:: Goal ::
Print the lines beginning with the one that contains "import math" and ending with the one that contains "scene.render.fps = FPS", exactly, both included, and no other lines.

:: Data listing ::
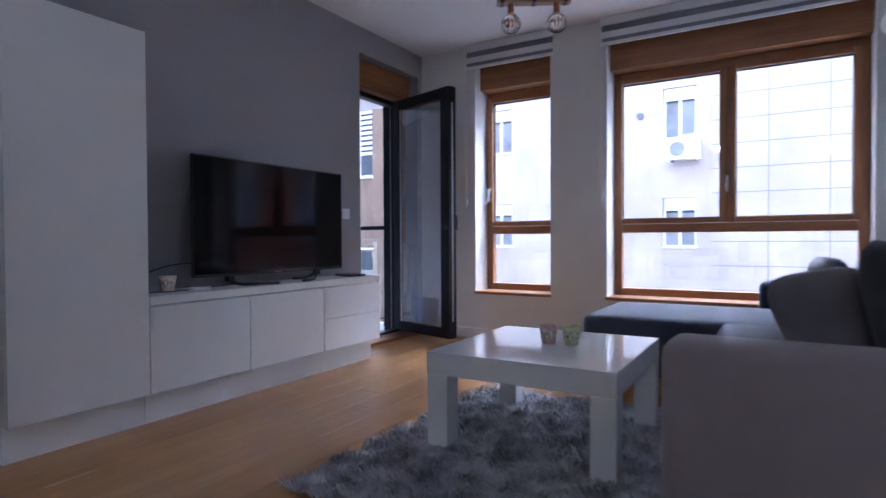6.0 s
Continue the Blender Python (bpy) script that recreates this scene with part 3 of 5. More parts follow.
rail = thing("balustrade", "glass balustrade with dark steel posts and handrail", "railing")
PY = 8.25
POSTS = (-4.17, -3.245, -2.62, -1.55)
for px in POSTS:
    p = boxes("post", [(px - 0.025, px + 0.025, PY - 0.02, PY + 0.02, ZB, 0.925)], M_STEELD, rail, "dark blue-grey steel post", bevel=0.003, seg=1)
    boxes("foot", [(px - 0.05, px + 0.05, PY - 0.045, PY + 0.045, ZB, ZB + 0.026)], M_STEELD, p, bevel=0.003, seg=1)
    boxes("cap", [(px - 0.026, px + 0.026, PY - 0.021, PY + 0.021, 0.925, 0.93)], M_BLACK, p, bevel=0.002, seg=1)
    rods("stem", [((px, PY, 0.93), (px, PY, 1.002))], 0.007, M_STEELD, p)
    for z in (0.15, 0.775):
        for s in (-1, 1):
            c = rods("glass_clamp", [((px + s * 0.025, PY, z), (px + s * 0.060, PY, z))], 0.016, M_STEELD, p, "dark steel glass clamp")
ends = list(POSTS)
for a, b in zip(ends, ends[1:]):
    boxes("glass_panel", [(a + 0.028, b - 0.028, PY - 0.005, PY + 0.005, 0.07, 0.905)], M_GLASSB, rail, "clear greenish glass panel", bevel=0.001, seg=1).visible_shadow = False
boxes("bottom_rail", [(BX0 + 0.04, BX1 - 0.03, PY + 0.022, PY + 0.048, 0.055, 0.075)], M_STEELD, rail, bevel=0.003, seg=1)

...

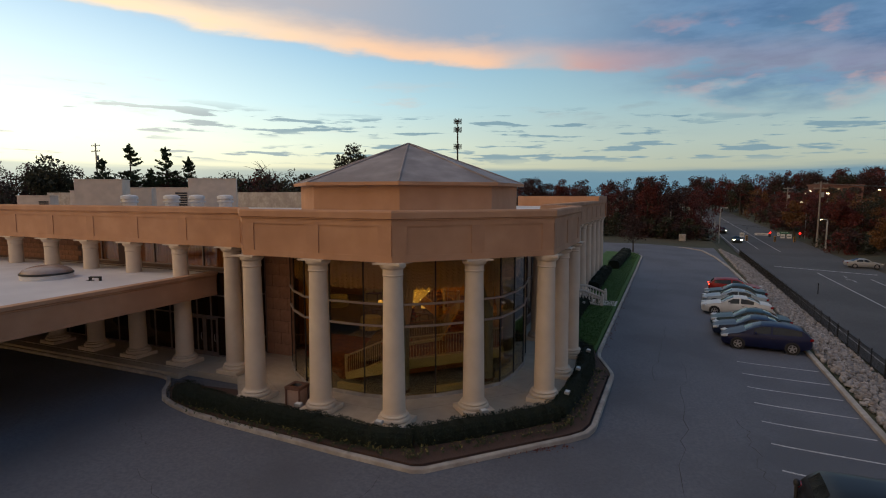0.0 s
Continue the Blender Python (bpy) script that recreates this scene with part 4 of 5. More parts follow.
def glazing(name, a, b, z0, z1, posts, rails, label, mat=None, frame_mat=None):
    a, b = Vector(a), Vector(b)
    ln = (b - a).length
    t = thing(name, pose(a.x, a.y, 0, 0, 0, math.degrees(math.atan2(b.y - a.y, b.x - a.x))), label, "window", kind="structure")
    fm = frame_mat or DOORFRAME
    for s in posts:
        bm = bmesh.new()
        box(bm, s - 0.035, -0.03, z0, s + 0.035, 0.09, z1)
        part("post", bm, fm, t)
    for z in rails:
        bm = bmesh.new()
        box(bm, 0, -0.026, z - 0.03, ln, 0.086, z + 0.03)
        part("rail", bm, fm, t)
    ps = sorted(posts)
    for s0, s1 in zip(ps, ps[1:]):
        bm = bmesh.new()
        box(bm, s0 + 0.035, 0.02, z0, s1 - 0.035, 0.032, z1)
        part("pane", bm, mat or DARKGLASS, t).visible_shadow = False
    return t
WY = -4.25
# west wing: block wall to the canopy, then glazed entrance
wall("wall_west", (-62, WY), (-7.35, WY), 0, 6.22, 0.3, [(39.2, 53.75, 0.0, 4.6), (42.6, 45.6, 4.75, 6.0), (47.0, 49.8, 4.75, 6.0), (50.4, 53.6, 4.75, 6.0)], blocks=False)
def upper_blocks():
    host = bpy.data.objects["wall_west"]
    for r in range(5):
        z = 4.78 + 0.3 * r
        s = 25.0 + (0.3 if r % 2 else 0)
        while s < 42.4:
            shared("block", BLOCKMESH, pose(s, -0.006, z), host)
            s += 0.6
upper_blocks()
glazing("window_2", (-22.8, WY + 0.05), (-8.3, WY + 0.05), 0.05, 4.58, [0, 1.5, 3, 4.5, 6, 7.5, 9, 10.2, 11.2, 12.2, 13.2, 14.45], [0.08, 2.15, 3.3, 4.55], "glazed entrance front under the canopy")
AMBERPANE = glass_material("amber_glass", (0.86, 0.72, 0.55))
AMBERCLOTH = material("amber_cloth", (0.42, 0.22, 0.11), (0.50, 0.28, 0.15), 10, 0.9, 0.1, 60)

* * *

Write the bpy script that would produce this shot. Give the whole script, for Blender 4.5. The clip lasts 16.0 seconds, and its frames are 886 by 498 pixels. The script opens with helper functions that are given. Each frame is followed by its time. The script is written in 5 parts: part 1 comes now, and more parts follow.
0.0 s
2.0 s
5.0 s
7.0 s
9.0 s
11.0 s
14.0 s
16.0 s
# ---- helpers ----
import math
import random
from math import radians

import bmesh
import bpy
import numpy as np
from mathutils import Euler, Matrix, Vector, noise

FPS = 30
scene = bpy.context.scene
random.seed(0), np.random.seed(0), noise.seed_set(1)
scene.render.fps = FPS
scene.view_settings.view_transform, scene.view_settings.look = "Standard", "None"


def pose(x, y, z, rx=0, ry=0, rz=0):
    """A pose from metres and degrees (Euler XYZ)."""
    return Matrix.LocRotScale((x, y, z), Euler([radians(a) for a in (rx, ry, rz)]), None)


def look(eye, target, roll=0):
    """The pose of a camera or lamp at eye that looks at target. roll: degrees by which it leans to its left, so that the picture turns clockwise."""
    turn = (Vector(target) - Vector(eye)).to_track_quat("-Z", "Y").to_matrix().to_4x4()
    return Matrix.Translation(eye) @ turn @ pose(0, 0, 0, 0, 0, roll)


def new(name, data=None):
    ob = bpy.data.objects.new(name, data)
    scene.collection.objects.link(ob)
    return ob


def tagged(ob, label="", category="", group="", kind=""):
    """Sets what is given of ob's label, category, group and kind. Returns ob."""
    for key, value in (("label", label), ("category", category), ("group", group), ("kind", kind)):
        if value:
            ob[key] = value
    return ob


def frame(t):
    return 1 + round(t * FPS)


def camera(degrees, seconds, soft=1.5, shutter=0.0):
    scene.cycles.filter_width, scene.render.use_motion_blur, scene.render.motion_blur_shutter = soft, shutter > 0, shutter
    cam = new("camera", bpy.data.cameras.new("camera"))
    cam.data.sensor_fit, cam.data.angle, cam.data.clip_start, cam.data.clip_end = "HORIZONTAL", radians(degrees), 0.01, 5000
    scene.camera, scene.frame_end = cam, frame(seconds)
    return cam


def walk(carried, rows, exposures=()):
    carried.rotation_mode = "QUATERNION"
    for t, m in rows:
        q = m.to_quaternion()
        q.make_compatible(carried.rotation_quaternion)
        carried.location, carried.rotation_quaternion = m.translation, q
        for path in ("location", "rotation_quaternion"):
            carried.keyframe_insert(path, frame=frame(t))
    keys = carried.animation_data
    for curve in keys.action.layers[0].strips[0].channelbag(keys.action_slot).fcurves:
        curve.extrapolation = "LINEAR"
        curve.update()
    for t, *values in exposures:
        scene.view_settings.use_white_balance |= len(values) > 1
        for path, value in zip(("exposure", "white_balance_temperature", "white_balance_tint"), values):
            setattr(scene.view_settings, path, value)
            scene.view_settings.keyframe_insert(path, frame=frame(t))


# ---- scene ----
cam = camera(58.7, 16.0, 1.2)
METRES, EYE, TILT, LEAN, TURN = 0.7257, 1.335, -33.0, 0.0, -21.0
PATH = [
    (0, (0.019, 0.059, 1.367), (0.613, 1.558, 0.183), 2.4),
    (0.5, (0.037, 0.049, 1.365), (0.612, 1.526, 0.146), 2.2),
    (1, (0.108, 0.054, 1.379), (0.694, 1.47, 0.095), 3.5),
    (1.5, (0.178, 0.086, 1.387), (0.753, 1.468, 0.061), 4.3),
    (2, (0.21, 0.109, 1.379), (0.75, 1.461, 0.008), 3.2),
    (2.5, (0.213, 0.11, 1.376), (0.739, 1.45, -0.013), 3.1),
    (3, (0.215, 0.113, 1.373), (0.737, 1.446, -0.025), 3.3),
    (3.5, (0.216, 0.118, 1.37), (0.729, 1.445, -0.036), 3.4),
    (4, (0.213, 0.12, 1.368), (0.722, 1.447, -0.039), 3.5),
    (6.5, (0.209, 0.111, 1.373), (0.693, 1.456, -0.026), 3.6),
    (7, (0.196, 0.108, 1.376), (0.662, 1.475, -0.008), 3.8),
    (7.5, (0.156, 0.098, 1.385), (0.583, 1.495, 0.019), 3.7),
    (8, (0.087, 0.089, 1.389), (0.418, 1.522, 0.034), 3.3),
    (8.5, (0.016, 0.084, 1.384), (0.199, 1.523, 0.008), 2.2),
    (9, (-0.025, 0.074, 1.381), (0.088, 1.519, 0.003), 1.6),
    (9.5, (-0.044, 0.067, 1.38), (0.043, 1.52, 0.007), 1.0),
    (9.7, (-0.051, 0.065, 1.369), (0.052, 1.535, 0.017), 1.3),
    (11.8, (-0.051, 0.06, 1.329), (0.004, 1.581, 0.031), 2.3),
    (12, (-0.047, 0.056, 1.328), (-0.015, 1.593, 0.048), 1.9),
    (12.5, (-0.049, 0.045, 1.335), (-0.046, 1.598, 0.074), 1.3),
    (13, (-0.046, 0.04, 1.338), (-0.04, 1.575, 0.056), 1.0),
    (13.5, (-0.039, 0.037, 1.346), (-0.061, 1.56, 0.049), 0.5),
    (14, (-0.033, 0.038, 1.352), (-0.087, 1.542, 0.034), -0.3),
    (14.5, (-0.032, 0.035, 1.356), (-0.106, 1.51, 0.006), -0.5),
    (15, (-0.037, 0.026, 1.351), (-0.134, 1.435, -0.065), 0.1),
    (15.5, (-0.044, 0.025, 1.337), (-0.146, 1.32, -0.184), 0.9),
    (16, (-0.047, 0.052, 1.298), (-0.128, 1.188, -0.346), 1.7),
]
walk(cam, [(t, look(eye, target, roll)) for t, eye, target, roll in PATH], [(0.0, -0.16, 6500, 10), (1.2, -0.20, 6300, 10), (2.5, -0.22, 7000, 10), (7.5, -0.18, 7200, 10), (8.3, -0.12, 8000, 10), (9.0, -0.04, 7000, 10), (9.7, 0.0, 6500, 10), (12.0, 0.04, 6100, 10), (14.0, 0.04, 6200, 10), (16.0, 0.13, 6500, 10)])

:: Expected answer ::
import math
import random
from math import radians

import bmesh
import bpy
import numpy as np
from mathutils import Euler, Matrix, Vector, noise

FPS = 30
scene = bpy.context.scene
random.seed(0), np.random.seed(0), noise.seed_set(1)
scene.render.fps = FPS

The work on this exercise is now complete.